There's a faint stirring on the Cave side of the bed. "That's why I went there," he says softly. "In the first week, I met 15 or 20 people who became really good friends. People who were all completely crazy. They never slept! Bars open 24 hours round the clock. It was a constant party but a lot of creative stuff came out of it. It was a really amazing period of my life."

So why did he leave? The is another long pause during which Cave does not mention heroin addiction, detoxification or various other painful milestones.

"I just had to leave," he says finally, sighing heavily. "I had other things to do." He left Melbourne. He left London. He left Berlin. When punk died, he didn't. He went on to pen a novel. And The Ass Saw The Angel, and a collection of poetry, King Ink. He has also appeared in films as diverse as Ghosts Of The Civil Dead, Wings of Desire, and the imminent Johnny Suede, in which he plays a hard-boiled spiv with two story silver hair.
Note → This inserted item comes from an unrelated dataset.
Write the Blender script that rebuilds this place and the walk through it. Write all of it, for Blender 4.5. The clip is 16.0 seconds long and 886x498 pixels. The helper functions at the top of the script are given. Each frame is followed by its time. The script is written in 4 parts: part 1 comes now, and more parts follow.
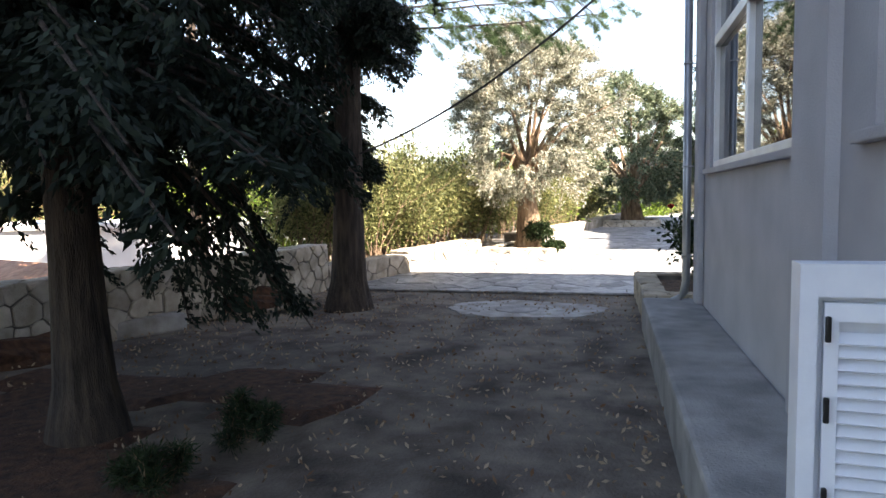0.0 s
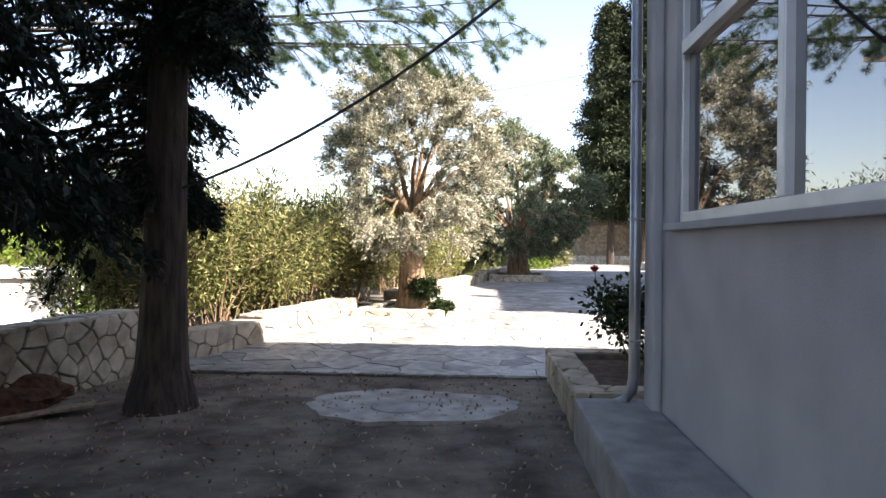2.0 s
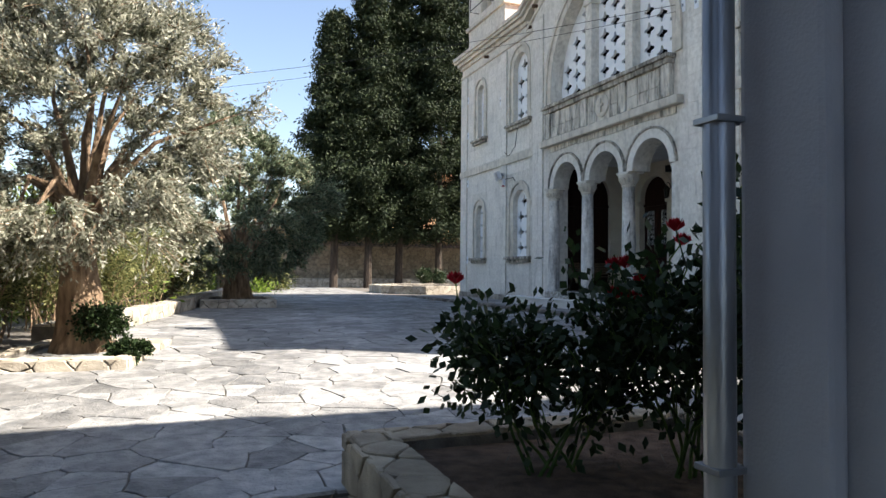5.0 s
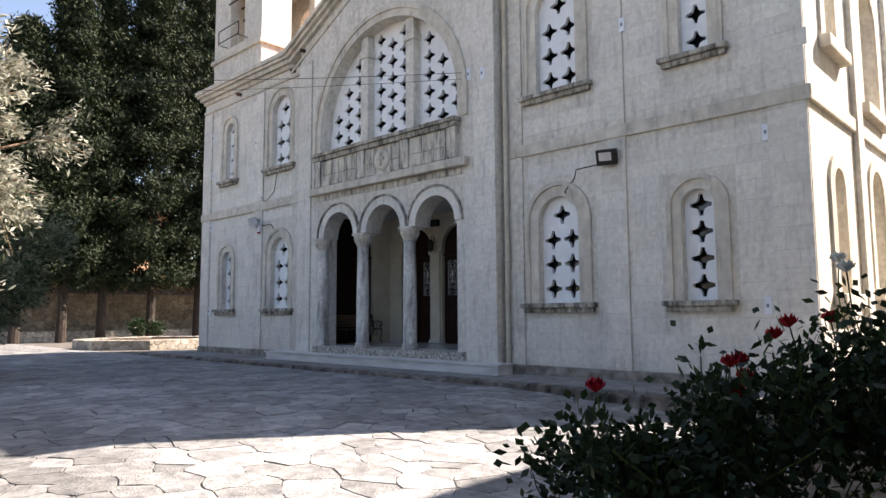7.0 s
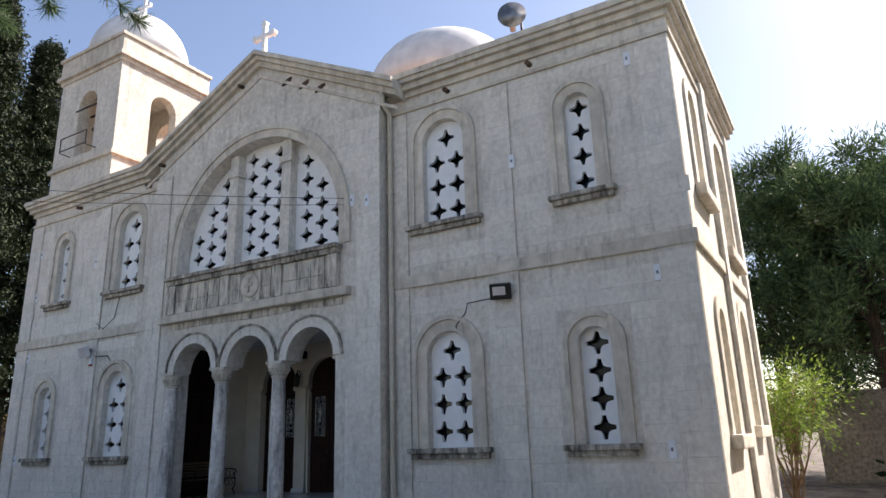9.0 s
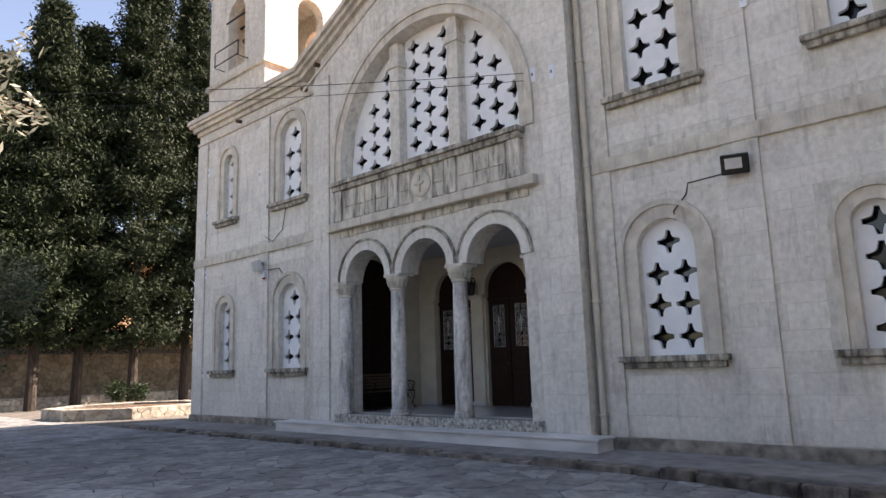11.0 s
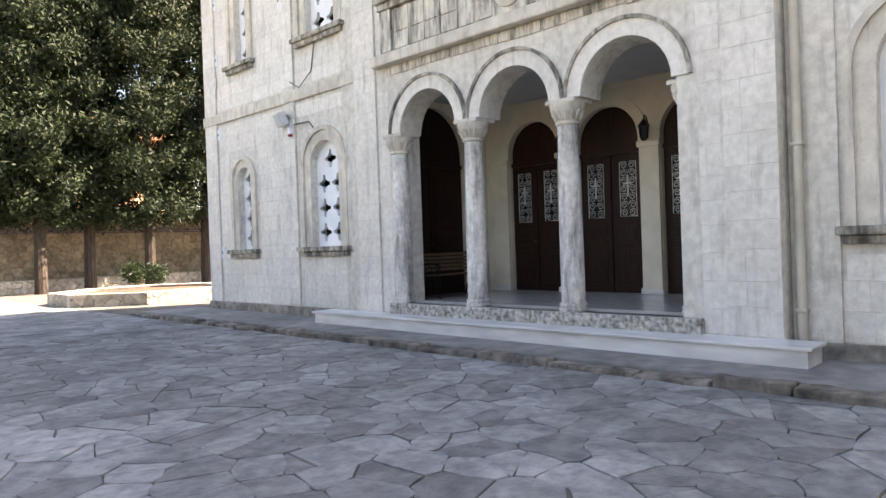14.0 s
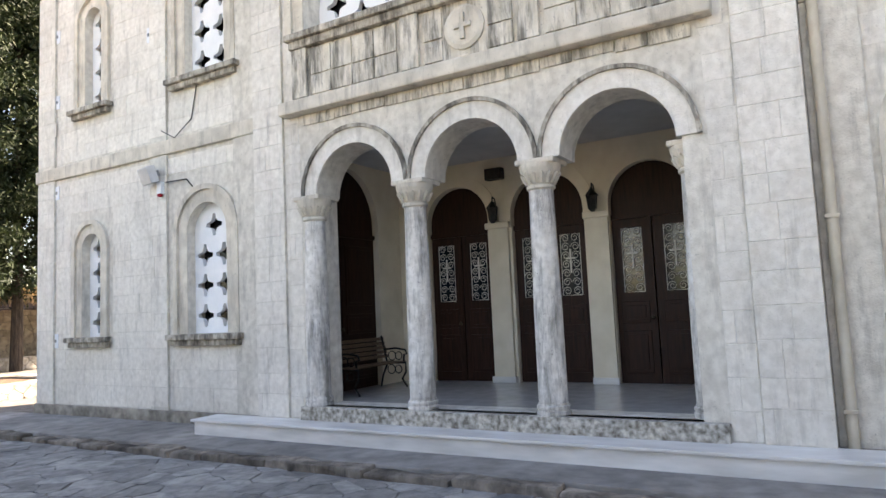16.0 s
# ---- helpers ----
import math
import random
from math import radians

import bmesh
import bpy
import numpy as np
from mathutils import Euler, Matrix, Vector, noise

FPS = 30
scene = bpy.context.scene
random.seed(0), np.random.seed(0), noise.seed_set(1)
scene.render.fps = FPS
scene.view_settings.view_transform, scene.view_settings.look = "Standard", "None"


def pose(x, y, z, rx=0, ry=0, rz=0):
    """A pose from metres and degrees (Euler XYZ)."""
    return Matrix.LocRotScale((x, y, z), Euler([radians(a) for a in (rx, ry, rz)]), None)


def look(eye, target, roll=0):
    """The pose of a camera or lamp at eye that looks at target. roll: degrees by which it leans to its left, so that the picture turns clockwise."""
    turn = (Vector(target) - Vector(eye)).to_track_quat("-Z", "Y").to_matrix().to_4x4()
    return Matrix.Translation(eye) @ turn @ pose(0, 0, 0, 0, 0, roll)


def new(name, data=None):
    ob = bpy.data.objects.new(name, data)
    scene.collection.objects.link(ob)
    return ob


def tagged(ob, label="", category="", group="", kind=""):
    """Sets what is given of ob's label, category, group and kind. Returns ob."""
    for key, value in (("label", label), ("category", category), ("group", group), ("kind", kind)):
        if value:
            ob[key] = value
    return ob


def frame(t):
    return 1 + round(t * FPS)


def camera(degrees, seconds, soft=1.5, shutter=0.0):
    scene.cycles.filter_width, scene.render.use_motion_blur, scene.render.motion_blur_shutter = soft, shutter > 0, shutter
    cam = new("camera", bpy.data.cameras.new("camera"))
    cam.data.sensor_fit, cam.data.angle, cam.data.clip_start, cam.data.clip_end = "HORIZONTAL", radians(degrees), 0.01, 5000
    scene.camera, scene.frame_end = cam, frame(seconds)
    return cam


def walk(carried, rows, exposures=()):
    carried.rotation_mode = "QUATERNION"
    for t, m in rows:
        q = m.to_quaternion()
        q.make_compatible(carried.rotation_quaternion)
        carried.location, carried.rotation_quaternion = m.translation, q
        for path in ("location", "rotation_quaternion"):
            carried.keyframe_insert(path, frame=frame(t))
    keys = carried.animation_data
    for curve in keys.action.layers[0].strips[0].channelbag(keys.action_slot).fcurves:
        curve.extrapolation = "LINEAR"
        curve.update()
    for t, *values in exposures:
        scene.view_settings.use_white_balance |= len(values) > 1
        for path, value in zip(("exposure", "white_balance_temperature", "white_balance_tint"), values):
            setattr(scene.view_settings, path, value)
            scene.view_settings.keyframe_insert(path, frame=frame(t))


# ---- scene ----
cam = camera(66.5, 16.0)
PATH = [
    (0, (0.605, -1.052, 1.284), (0.135, 0.885, 1.13), -0.9),
    (0.5, (0.572, -0.473, 1.302), (0.047, 1.449, 1.128), -1.6),
    (1, (0.482, 0.116, 1.367), (-0.033, 2.046, 1.252), -0.2),
    (1.5, (0.324, 0.613, 1.393), (0.149, 2.601, 1.263), -1.3),
    (2, (0.259, 1.182, 1.357), (0.141, 3.178, 1.343), 0.4),
    (2.5, (0.214, 1.739, 1.349), (0.173, 3.738, 1.306), -0.5),
    (3, (0.264, 2.448, 1.323), (0.177, 4.446, 1.266), 0.9),
    (3.5, (0.218, 3.006, 1.313), (0.31, 5.001, 1.195), -0.7),
    (4, (0.167, 3.569, 1.306), (0.302, 5.564, 1.34), 0.8),
    (4.5, (0.083, 4.242, 1.31), (0.461, 6.206, 1.307), 1.7),
    (5, (0.077, 4.987, 1.146), (0.79, 6.855, 1.212), 0.5),
    (5.2, (0.02, 5.224, 1.113), (0.837, 7.05, 1.129), 1.4),
    (7.3, (-1.398, 6.95, 1.489), (0.121, 8.237, 1.682), -0.0),
    (7.5, (-1.345, 7.143, 1.517), (0.235, 8.36, 1.674), 0.7),
    (8, (-1.192, 7.339, 1.66), (0.544, 8.317, 1.825), -1.1),
    (8.5, (-1.065, 7.536, 1.737), (0.7, 8.393, 2.127), -0.9),
    (9, (-1.113, 7.929, 1.797), (0.552, 8.893, 2.342), -1.8),
    (9.5, (-1.019, 8.393, 1.749), (0.67, 9.364, 2.204), -3.3),
    (10, (-0.621, 8.868, 1.627), (0.934, 10.029, 2.112), -0.2),
    (10.2, (-0.599, 9.074, 1.611), (0.932, 10.279, 2.063), -0.4),
    (12.3, (1.234, 11.412, 1.667), (2.631, 12.831, 1.848), -1.9),
    (12.5, (1.301, 11.627, 1.674), (2.716, 13.035, 1.802), -2.3),
    (13, (1.57, 12.217, 1.722), (3.02, 13.594, 1.7), -3.5),
    (13.5, (1.814, 12.802, 1.651), (3.159, 14.281, 1.697), -2.1),
    (14, (1.966, 13.393, 1.609), (3.401, 14.787, 1.596), -2.0),
    (14.5, (2.034, 13.974, 1.66), (3.509, 15.31, 1.859), -0.7),
    (15, (2.205, 14.594, 1.725), (3.802, 15.797, 1.79), -1.5),
    (15.5, (2.424, 15.177, 1.732), (4.145, 16.19, 1.846), -2.9),
    (16, (2.652, 15.803, 1.863), (4.37, 16.812, 2.044), -2.6),
]
walk(cam, [(t, look(eye, target, roll)) for t, eye, target, roll in PATH], exposures=[
    (0.0, 2.75, 7350, 17), (1.5, 2.55, 7350, 18), (2.5, 2.2, 7350, 19), (3.5, 1.8, 7100, 16), (5.2, 1.65, 6950, 13), (7.3, 1.68, 7250, 21), (8.5, 1.75, 7300, 22), (9.0, 1.28, 6900, 18), (10.2, 1.3, 7100, 23), (12.3, 2.76, 8350, 22), (16.0, 2.86, 8400, 20)])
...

This role however, inspired so much embarrassment in him that he has no further plans for acting engagements. "I'm still trying to get over it," he says, looking uncomfortable. "I'm not an actor really. You have to really apply yourself and I don't have the time."

"But acting is straight-out prostitution," says Noah passionately. "At least you have some control in music, but in acting, basically you're paid to sign over your body and mind to someone else's ideas."

"I would have thought it was similar to singing in a way," responds Cave, looking at his doppelgänger sympathetically. "It's a real pain in the arse, but I'd imagine when you're totally involved, it must be pretty exciting."

"That's a rare thing," Noah mumbles.

There is a commotion at the door. Rayner, Nick's manager, has returned to round up his charge. He comes bounding into the room and the fragile spell is broken. Nick and Noah shake hands. There's been some talk of them doing a film together for a couple of years. Not a bad idea, from whosever side you look at it.